SBI, HDFC, ICICI & 12 Banks Will Adopt Blockchain For Letter Of Credit: How Startups Will Benefit?

In India, banks are using blockchain technology to address a critical issue in traditional banking.

To simplify the process, it eliminates paperwork, reduces transaction processing times, and offers a secure environment. It solves the problems typical of a traditional bank-the processing of Letters of Credits (LCs), GST invoices, and e-way bills.

SBI, India’s largest public sector bank, has established a new company entitled the Indian Banks’ Blockchain Infrastructure Company Private Limited (IBBIC) with ICICI Bank, Kotak Mahindra, Axis Bank, and eleven others to lead this transformation.

Blockchain Technology Solves A Complex Problem

The bank will rely on blockchain technology to solve a key issue in traditional banking: the management of Letters of Credit (LCs), GST invoices, and e-way bills.

Issuing an LC is a time-consuming procedure that necessitates human intervention to prevent fraud, authenticate transactions, and balance the ledger.

The implementation of blockchain to issue LCs could potentially resolve these problems. Even simple fraud, such as issuing two LCs on a single invoice, can be simply avoided with the help of blockchain technology.

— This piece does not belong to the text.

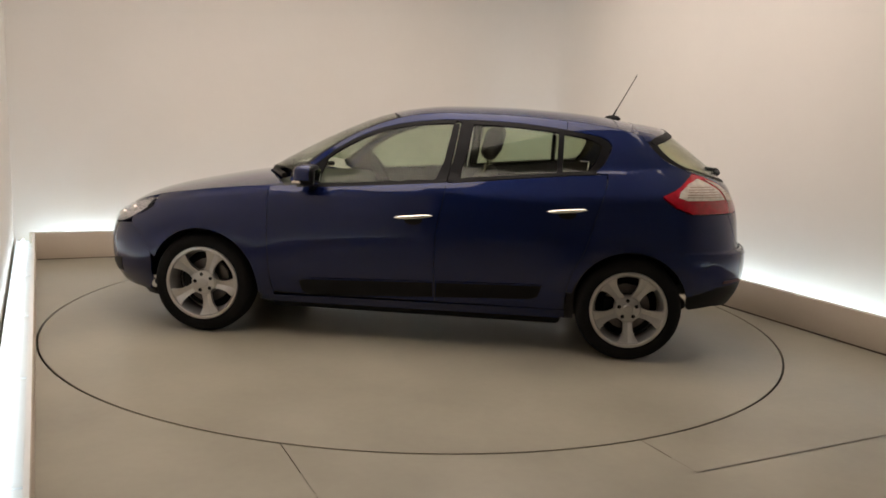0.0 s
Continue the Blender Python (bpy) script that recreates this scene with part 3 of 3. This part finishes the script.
    # tail lamp, in the body and in the tailgate
    outer = ([at_y(.600, .900), at_x(-1.66, .903)] + sm([at_x(-1.565, .935), at_x(-1.490, .990), at_x(-1.505, 1.006), at_x(-1.58, 1.043), at_x(-1.64, 1.096)], 4) + [at_y(.612, 1.122)] + sm([at_y(.60, 1.09), at_y(.565, 1.03), at_y(.56, .98), at_y(.585, .93)], 4))
    inner = ([at_y(.412, .905), at_y(.592, .900)] + sm([at_y(.577, .93), at_y(.551, .98), at_y(.556, 1.03), at_y(.590, 1.09), at_y(.606, 1.126)], 4) + sm([at_y(.585, 1.112), at_y(.53, 1.070), at_y(.47, 1.015), at_y(.42, .965), at_y(.405, .93)], 4))
    lamp = new("tail_lamp")
    lamp.parent = CAR
    lamp["label"] = "red and clear wraparound tail lamp"
    for nm, g in (("outer_lens", outer), ("inner_lens", inner)):
        panel(nm, g, on_tail, LENS_RED, lamp, "red tail lamp lens", lift=0.006, thick=0.024, gap=-0.003, sgn=sgn, step=0.03)
    clear_o = [at_y(.572, .976)] + [at_x(-1.63, .976), at_x(-1.572, .993)] + sm([at_x(-1.585, 1.025), at_x(-1.637, 1.070)], 3) + [at_y(.622, 1.099)] + sm([at_y(.60, 1.068), at_y(.574, 1.03)], 3)
    clear_i = [at_y(.424, .966), at_y(.547, .976)] + sm([at_y(.549, 1.03), at_y(.584, 1.092)], 3) + sm([at_y(.545, 1.070), at_y(.482, 1.016)], 3)
    for nm, g in (("clear_lens", clear_o), ("clear_lens", clear_i)):
        panel(nm, g, on_tail, LENS_CLEAR, lamp, "clear reversing lamp and indicator lens", lift=0.0085, thick=0.006, gap=0.0, sgn=sgn, step=0.03)
    for k in range(5):
        z = .992 + .014 * k
        y0 = .455 + .022 * k
        rib = [at_y(y0, z), at_y(.540 + .005 * k, z), at_y(.540 + .005 * k, z + .003), at_y(y0, z + .003)]
        panel("lens_rib", rib, on_tail, RIB, lamp, lift=0.0105, thick=0.003, gap=0, sgn=sgn, step=0.03)
        x1 = -1.625 - .004 * k
        rib = [at_y(.585 + .007 * k, z), at_x(x1, z), at_x(x1, z + .003), at_y(.585 + .007 * k, z + .003)]
        panel("lens_rib", rib, on_tail, RIB, lamp, lift=0.0105, thick=0.003, gap=0, sgn=sgn, step=0.03)
    # reflector low in the bumper
    panel("reflector", [at_y(.60, .486), at_y(.735, .484), at_y(.732, .501), at_y(.60, .503)], on_tail, DULL_RED, CAR, "red bumper reflector", lift=0.004, thick=0.008, gap=0, sgn=sgn, step=0.03)
    # head lamp
    hl = sm([(1.69, .822), (1.80, .792), (1.92, .745), (2.02, .69), (2.06, .655)], 4) + sm([(2.02, .64), (1.93, .655), (1.82, .705), (1.73, .760)], 4)
    head = panel("head_lamp", [nose_x(*p) for p in hl], on_nose, LAMP_IN, CAR, "clear head lamp", lift=0.0, thick=0.02, sgn=sgn, step=0.03)
    panel("lamp_cover", [nose_x(*p) for p in hl], on_nose, LENS_GLASS, head, lift=0.012, thick=0.004, gap=0.001, sgn=sgn, step=0.03)
    for x, z, r in ((1.86, .735, .028), (1.96, .69, .032)):
        c = on_side(x, z)
        bm = bmesh.new()
        bmesh.ops.create_uvsphere(bm, u_segments=16, v_segments=10, radius=r)
        solid("lamp_bowl", bm, CHROME, head, sgn=sgn, m=Matrix.Translation(c - Vector((0, .012, 0))))
    # wheel housings
    for cx in (-WBH, WBH):
        bm = bmesh.new()
        rows = []
        for a in (range(-6, 169, 12) if cx < 0 else range(0, 189, 12)):
            c, s = math.cos(radians(a)), math.sin(radians(a))
            rows.append([bm.verts.new((cx + .372 * c, y, .315 + .372 * s)) for y in (.56, .865 - .075 * max(0, 1 - max(0, s) / .6))])
        for a, b in zip(rows, rows[1:]):
            bm.faces.new((a[0], a[1], b[1], b[0]))
        bm.faces.new([r[0] for r in rows])
        bmesh.ops.solidify(bm, geom=bm.faces[:], thickness=0.01)
        solid("wheel_housing", bm, BLACK, CAR, "black wheel arch liner", sgn=sgn)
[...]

The new platform is expected to go live within a year, with each bank owning 6.66 per cent of the company.

 How It Will Affect The MSMEs?

 It could be beneficial to medium and small-scale businesses (MSMEs).

The technology is entirely based on the tokenisation concept. This assists in the transformation of sensitive data into nonsensitive data that can be leveraged by multiple parties in a series.

It also aids in the preservation of data’s authenticity and, in a roundabout way, enables digitisation.

To put it simply, a basic invoice can be converted into a token, which can then be used to settle transactions, overheads, and other adjustments.

For medium and small scale enterprises (MSMEs), this could be a game-changing innovation.

Tokenisation would speed up approvals, disbursements and settlements, and reduce the likelihood of fraud across all of its transactions, assets, liabilities, and more.

The stakeholders

Out of the 15 banks, eleven are privately owned by investors while four are public sector units.

 HDFC Bank, ICICI Bank, Kotak Mahindra Bank, Axis Bank, IndusInd Bank, Yes Bank, RBL Bank, IDFC Bank, South Indian Bank, and Federal Bank are among the private banks. Bank of Baroda, SBI, Canara Bank, and Indian Bank are among the public sector units.

The consortium’s only international participant is the American lender Standard Chartered.

The system will be built on Infosys’ Finacle Connect, a blockchain-based platform for digitising and automating trade-related finance processes.